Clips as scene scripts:
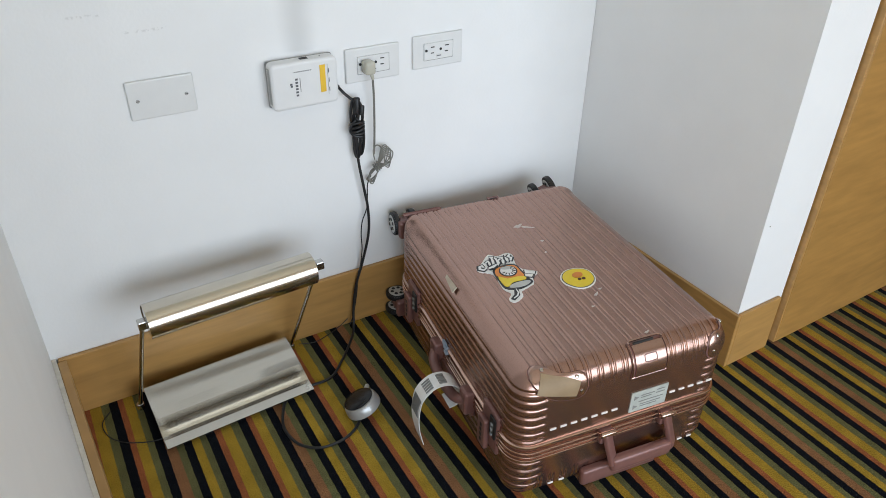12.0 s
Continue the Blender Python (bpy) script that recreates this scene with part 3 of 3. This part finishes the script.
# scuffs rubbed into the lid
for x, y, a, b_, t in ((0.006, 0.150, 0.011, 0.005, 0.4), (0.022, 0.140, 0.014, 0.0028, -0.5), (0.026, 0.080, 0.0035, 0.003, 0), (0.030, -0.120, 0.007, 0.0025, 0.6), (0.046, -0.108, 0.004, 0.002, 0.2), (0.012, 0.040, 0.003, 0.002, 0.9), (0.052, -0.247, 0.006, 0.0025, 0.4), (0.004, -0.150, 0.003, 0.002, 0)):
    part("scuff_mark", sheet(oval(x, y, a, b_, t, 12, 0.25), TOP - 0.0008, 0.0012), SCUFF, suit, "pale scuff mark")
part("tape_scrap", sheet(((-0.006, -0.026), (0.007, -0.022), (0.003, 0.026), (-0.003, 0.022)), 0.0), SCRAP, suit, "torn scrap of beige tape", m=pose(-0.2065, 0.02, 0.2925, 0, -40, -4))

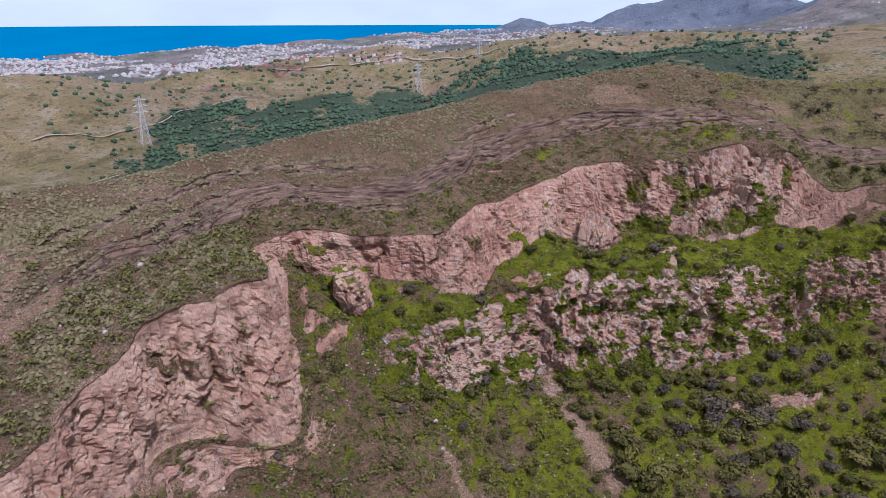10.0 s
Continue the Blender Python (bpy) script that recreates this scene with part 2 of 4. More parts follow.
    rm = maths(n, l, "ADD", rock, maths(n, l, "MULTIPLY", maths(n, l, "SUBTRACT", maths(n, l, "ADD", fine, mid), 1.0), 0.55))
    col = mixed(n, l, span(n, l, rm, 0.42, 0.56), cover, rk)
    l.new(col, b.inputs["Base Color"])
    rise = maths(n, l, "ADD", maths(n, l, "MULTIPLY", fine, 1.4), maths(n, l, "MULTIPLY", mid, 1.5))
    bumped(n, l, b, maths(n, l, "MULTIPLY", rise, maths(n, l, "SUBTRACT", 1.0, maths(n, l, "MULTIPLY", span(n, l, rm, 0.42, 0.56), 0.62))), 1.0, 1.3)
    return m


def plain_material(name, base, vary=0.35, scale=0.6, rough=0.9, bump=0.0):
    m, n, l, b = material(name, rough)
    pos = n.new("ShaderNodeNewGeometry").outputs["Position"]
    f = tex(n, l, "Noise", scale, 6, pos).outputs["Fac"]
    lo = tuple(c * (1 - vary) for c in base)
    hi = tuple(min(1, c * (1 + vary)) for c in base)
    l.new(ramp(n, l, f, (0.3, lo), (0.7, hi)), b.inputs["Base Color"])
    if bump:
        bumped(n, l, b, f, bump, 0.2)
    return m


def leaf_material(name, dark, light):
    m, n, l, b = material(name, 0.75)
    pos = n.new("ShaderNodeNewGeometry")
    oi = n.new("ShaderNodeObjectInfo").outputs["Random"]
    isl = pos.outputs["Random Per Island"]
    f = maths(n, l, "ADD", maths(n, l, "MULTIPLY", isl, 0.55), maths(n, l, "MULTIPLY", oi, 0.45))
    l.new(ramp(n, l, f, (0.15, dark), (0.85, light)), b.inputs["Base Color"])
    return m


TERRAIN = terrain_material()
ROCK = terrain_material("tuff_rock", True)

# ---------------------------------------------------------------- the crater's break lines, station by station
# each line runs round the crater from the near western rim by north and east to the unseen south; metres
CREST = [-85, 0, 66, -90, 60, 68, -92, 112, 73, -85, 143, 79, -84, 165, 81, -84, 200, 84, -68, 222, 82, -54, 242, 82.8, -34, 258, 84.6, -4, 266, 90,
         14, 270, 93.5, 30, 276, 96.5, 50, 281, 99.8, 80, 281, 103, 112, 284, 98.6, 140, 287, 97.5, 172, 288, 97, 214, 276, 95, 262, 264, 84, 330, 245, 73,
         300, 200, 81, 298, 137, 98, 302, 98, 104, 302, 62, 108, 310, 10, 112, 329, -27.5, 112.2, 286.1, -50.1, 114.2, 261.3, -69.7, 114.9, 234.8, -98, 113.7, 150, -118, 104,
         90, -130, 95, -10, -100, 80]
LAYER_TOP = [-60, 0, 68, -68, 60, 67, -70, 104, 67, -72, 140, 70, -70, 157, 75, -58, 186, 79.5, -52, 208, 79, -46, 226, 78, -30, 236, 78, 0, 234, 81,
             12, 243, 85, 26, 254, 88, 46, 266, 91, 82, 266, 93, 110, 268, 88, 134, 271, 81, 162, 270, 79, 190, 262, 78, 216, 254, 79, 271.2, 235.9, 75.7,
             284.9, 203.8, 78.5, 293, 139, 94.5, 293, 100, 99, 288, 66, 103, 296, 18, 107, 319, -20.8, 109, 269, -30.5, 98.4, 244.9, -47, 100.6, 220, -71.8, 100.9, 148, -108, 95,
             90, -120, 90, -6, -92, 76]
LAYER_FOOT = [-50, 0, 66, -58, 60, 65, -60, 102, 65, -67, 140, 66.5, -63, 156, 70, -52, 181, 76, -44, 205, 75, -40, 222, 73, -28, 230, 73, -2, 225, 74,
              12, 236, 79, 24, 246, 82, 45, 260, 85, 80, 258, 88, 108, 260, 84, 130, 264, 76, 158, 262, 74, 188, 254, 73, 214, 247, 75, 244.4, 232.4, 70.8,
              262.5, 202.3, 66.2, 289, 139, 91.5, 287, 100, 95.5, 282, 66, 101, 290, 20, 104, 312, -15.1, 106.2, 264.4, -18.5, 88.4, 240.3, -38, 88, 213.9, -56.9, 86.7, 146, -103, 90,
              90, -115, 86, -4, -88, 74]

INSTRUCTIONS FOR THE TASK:
Go through the material and copy out every line with "that" in it.

CORRECT ANSWER:
Continue the Blender Python (bpy) script that recreates this scene with part 3 of 3. This part finishes the script.
Continue the Blender Python (bpy) script that recreates this scene with part 2 of 4. More parts follow.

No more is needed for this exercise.